I have two Redis servers on EC2, one is an m1.large that have a slave on another m1.large, and the other is an m1.small. Both are running Redis 2.6.10.
The m1.large has only about 35% of its memory in use and the m1.small has only about 9% of its memory in use. Neither server is set up with any save lines and appendfsync is set to no. CPU load average is very low on these servers: over the last 7 days, according to New Relic, the m1.small peaked at about 0.07 and the m1.large around 0.10. New Relic's graphs on disk utilization show it at practically 0% the entire time.

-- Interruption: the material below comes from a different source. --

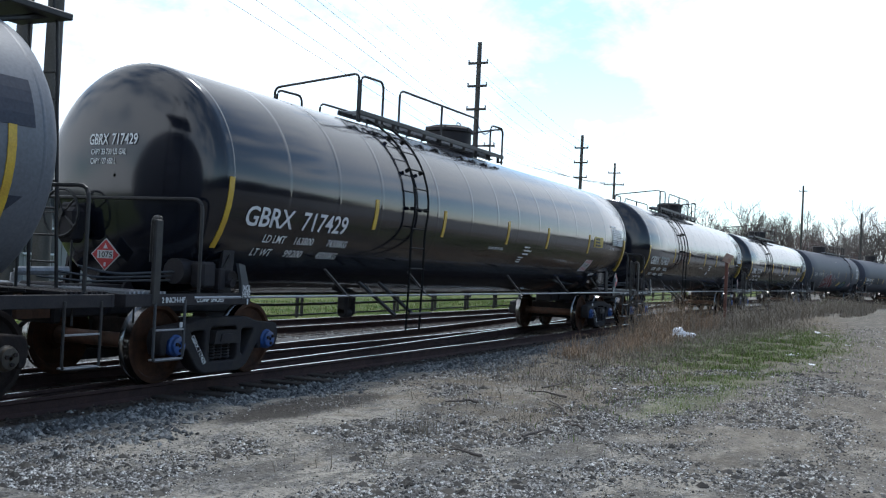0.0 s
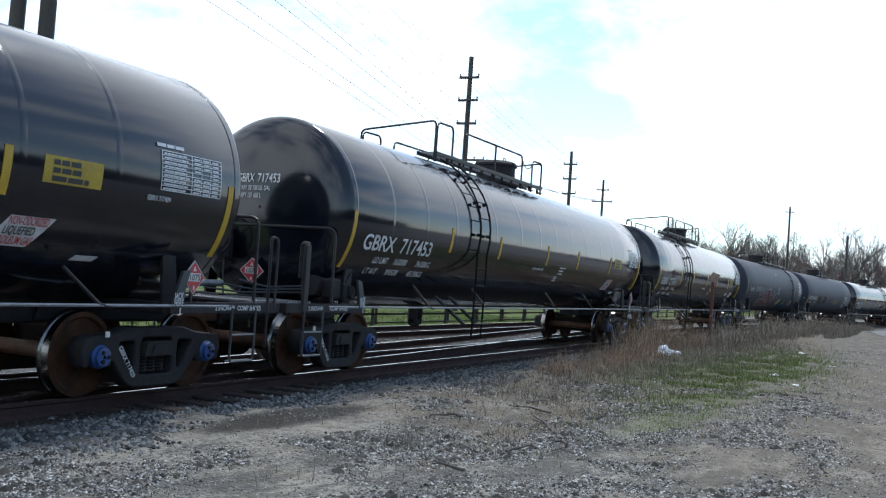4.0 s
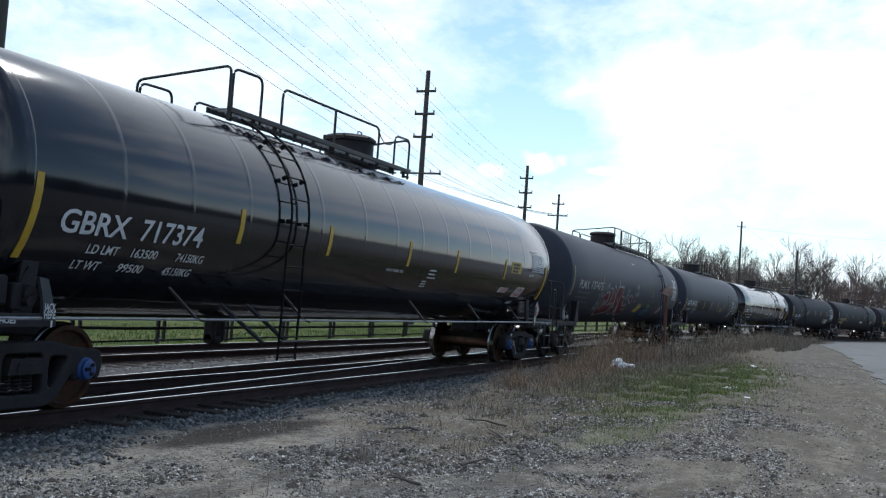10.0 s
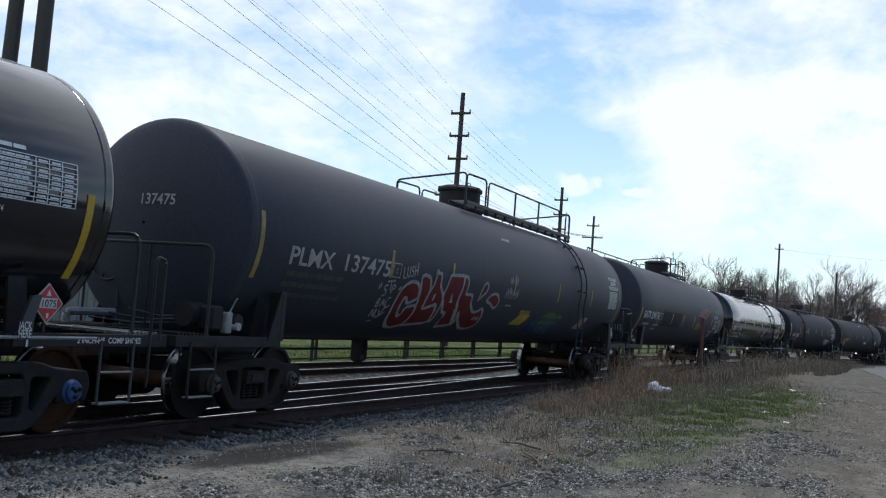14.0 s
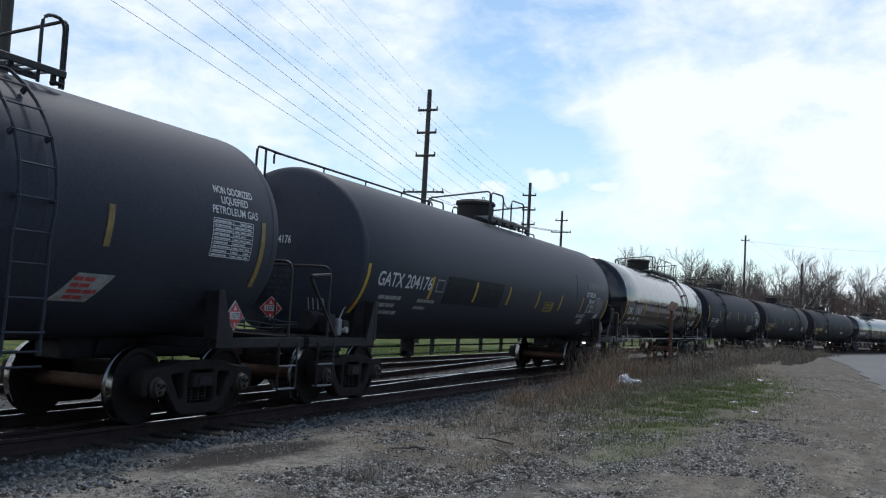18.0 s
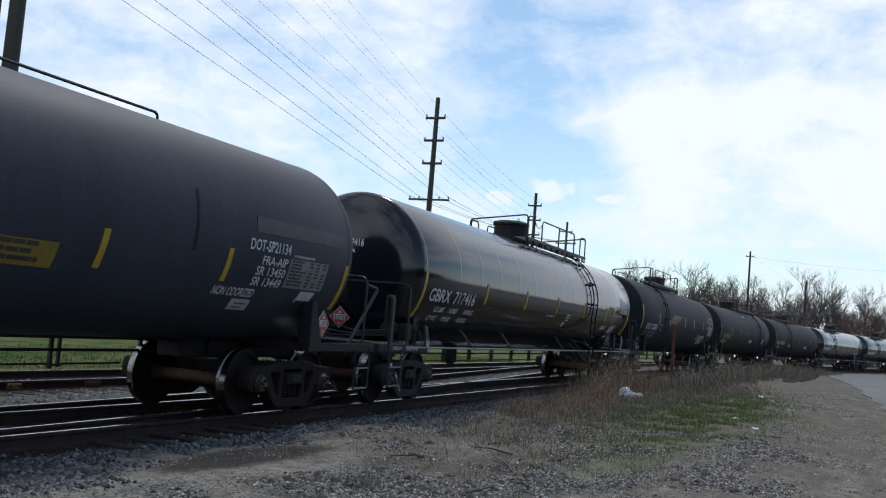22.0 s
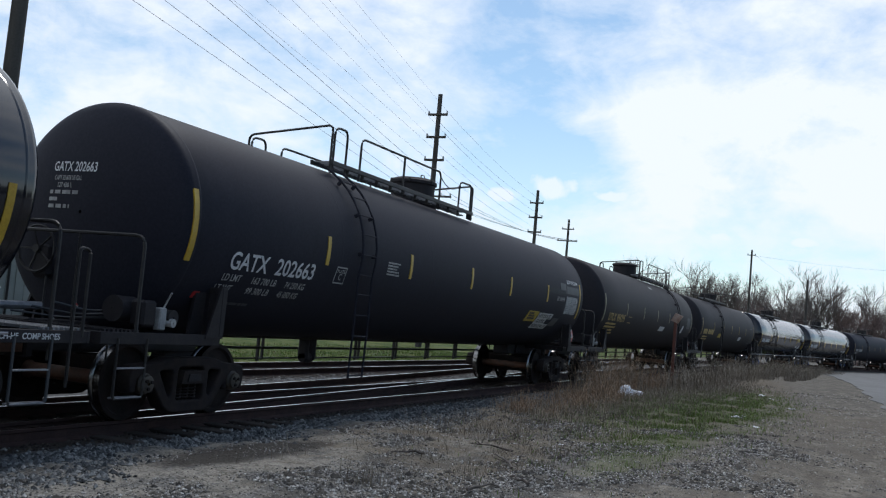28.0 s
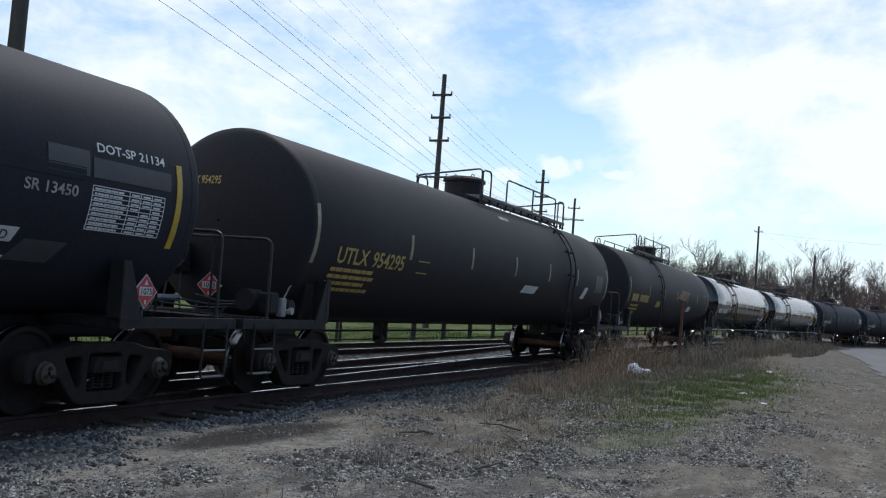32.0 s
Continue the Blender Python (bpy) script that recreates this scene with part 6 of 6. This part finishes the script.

We recently tracked down some performance issues to be waiting on Redis commands, so I opened up the slowlog and found that I have lots of operations that are taking between 60-90ms each. The odd thing is that these operations are all O(1): lpop, hincrby, get, set, etc. Because it's under 200ms, it seems too low to turn on the watchdog process. I confirmed that no paging is happening using the commands on the Redis latency page.
I'm wondering if EC2 is the issue (I'm willing to move to dedicated if necessary) but don't want to just chalk it up to "Redis on EC2 is bad" without a good understanding why, especially since I'm not saving on these machines, whereas I would imagine frequent forking causing issues.
Does anyone have a suggestion on how to troubleshoot?